With links to the Ayatollahs in Teheran, Hamas proceeded to undermine the Oslo Accords between Rabin and Arafat with a series of suicide bombings. With each atrocity, Rabin’s poll ratings went down while Netanyahu’s went up. This combination of the bombings and Rabin’s murder by a member of far Right resulted in Netanyahu’s victory in the 1996 election and catalysed the demise of the Oslo peace process.

Hamas’s Charter in 1988 sought to establish ‘an Islamic state throughout Palestine’. In early tracts, Jews were discovered to be behind the French Revolution while Trotsky was transformed into the Zionist agent who had brought about the October Revolution in Tsarist Russia.

In the eyes of Hamas, the four horsemen of the apocalypse were defined as ‘Jews, crusaders, communists and secularists’. All this did not prevent the far Left in this country from aligning themselves with MB fronts in the early 2000s.

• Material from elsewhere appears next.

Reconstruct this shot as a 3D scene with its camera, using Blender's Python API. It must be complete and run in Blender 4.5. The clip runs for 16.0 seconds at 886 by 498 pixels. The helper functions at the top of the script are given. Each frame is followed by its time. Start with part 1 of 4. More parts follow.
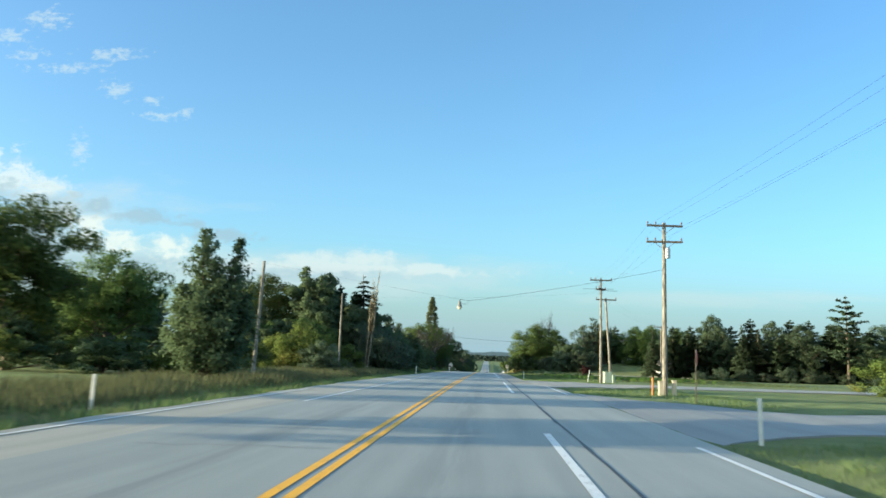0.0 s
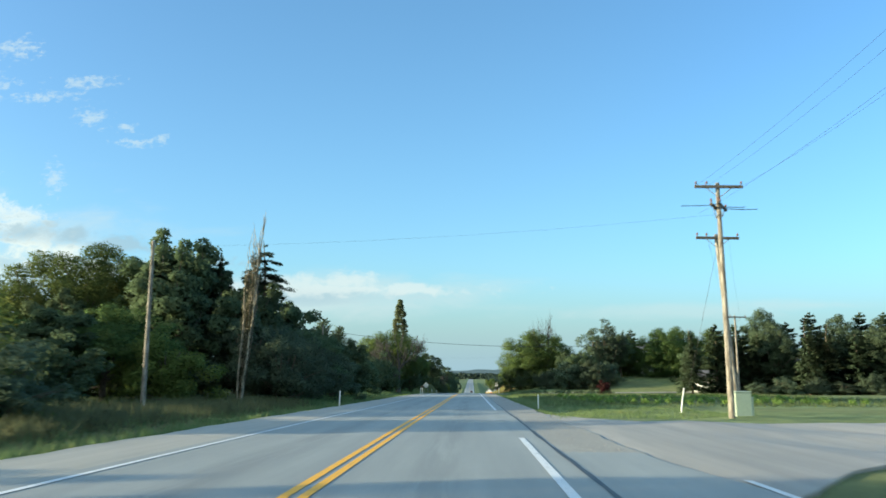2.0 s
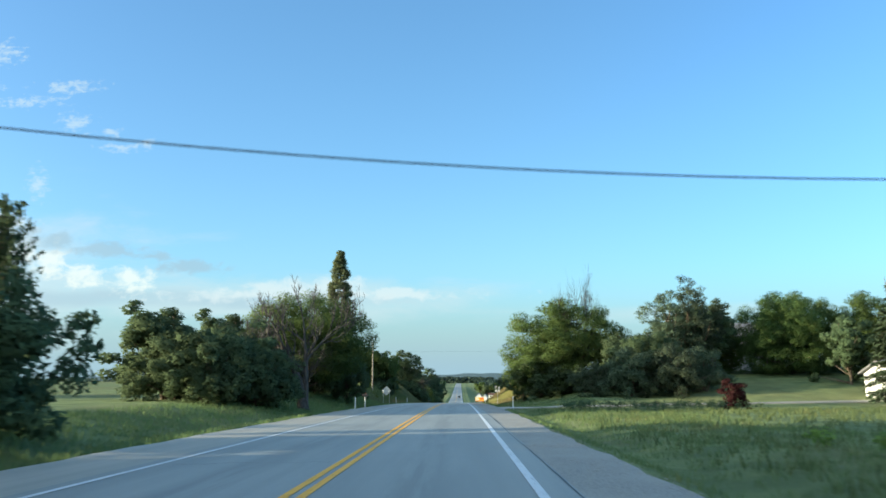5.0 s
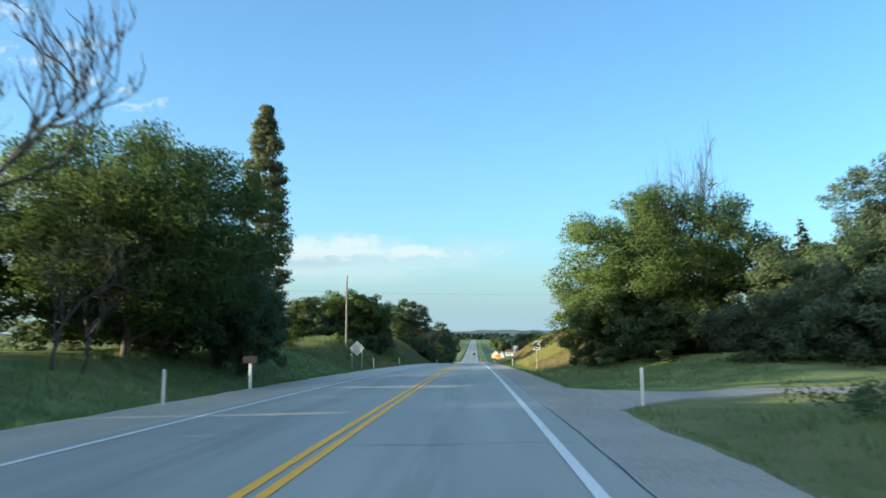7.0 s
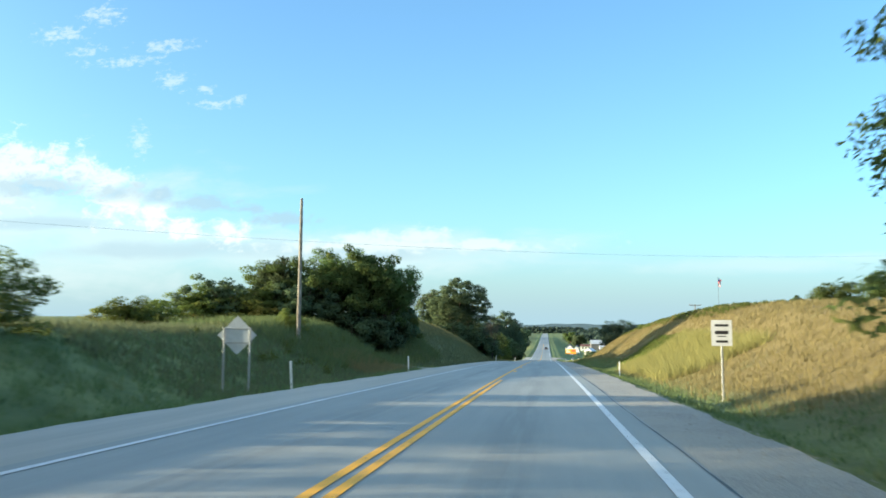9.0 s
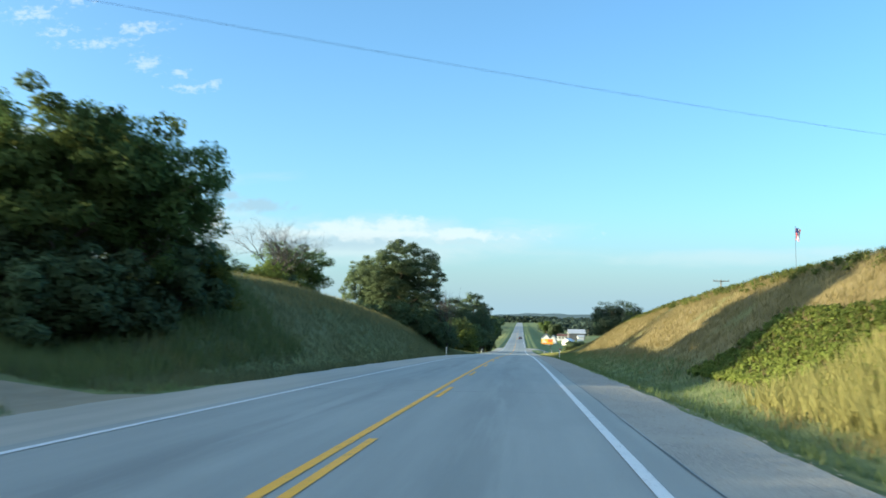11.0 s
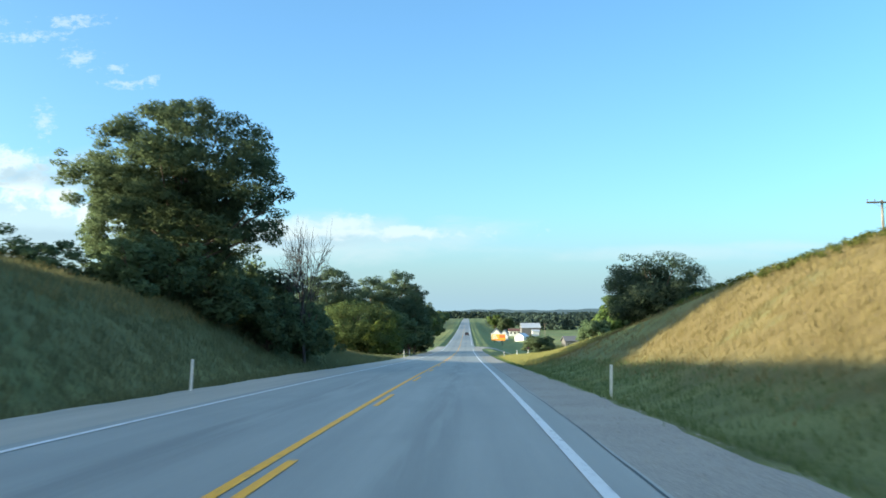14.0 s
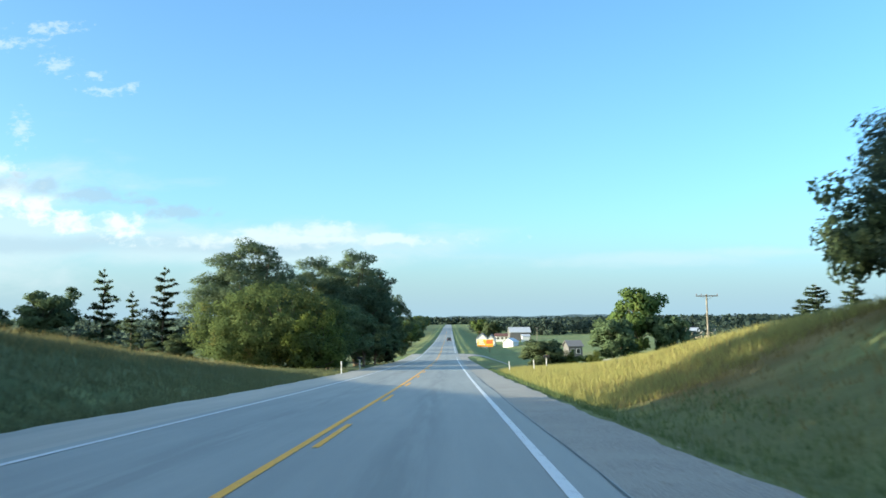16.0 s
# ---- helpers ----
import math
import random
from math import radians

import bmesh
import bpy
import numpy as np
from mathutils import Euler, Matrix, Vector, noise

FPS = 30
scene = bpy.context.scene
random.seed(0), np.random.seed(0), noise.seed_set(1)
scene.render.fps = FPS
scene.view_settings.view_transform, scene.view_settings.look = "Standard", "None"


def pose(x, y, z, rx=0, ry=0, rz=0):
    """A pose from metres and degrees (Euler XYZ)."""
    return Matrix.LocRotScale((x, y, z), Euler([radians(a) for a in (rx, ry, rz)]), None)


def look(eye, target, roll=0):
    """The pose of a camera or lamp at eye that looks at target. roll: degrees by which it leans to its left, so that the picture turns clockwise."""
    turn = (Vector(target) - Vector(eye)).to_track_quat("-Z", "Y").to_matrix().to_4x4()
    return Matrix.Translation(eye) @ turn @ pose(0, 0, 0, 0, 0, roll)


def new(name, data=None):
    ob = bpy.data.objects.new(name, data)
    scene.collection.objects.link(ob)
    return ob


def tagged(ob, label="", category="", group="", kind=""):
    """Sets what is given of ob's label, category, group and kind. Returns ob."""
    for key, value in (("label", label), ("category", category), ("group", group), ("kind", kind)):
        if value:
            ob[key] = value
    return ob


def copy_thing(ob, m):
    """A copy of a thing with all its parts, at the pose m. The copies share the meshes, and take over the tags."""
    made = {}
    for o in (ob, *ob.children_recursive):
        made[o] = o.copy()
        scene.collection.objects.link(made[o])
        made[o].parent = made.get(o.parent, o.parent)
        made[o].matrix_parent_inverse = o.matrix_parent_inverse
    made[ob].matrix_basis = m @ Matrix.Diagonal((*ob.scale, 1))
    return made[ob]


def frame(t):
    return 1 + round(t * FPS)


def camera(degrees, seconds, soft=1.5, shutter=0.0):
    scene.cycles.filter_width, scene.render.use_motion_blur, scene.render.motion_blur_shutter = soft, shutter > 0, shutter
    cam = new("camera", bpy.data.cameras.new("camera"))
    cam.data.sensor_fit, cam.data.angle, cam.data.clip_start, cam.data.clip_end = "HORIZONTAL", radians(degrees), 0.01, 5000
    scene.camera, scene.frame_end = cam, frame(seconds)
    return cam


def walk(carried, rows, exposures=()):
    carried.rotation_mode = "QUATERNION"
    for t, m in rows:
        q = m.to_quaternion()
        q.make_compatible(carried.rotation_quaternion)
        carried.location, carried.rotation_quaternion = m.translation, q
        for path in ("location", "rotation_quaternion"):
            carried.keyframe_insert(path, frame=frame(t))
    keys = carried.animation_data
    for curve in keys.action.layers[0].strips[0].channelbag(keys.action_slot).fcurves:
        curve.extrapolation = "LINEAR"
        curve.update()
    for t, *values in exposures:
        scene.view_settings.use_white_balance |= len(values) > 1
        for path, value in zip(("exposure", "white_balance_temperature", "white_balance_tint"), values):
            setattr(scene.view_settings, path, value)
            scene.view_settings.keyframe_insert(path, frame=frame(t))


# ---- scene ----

It closed its eyes to the dictatorial, homophobic, occasionally antisemitic, often anti-Christian approach of the MB and looked the other way when Hamas was throwing its Fatah opponents off the rooftops of Gaza. Figures such as Jeremy Corbyn only spoke of ‘Palestinians’ and did not differentiate between nationalists and Islamists.

Hamas supporters on the streets of London on Saturday.

Arik Sharon finally defeated the suicide bombers and eliminated the leaders of Hamas by 2004, but the organisation instead developed its technological expertise in manufacturing bigger and better missiles that covered greater distances with help from Teheran and Damascus. It based its rockets on original designs from North Korea.

The disciples of Sayyid Qutb believe that the Jews today are no different from the Jews of the time of the Prophet in the seventh century. The Jews of that epoch rejected Islam as they had done Christianity previously. The defeat of the Jewish Qurayza tribe who fought the army of Islam in 627 and the mass beheadings of its men was interpreted by the Islamists of Hamas as the rationale for the butchery of Jews in recent times and certainly for the murder of hundreds of Israeli civilians a few days ago.

Unlike Palestinian nationalists who were willing to negotiate with Israelis and partition the Land, Palestinian Islamists are entrapped by an interpretation of religion which allowed them to follow the path of the Cossacks in going from house to house to murder Jews. Many of the inhabitants of the Gaza settlements were kibbutzniks who opposed Netanyahu and were aghast at the rampages of the West Bank settlers.

Last Shabbat, the daughter and son-in-law of Ben-Gurion University Professor Ilan Troen, my friend and colleague and an international pioneer of Israel Studies, were murdered at Kibbutz Holit on the border with Gaza. They had sent their children to a Jewish-Arab school in Beer-Sheva where lessons were taught in both Hebrew and Arabic — ‘in the knowledge that it would lead to understanding, accommodation and peace’.

Their last act was to shield their son who miraculously survived.

In its brutal medieval approach to human life, Hamas does not differentiate between Left and Right, between old and young, between Zionist and Jew. In the transient euphoria of empowerment, they gloried in their killing of civilians last week.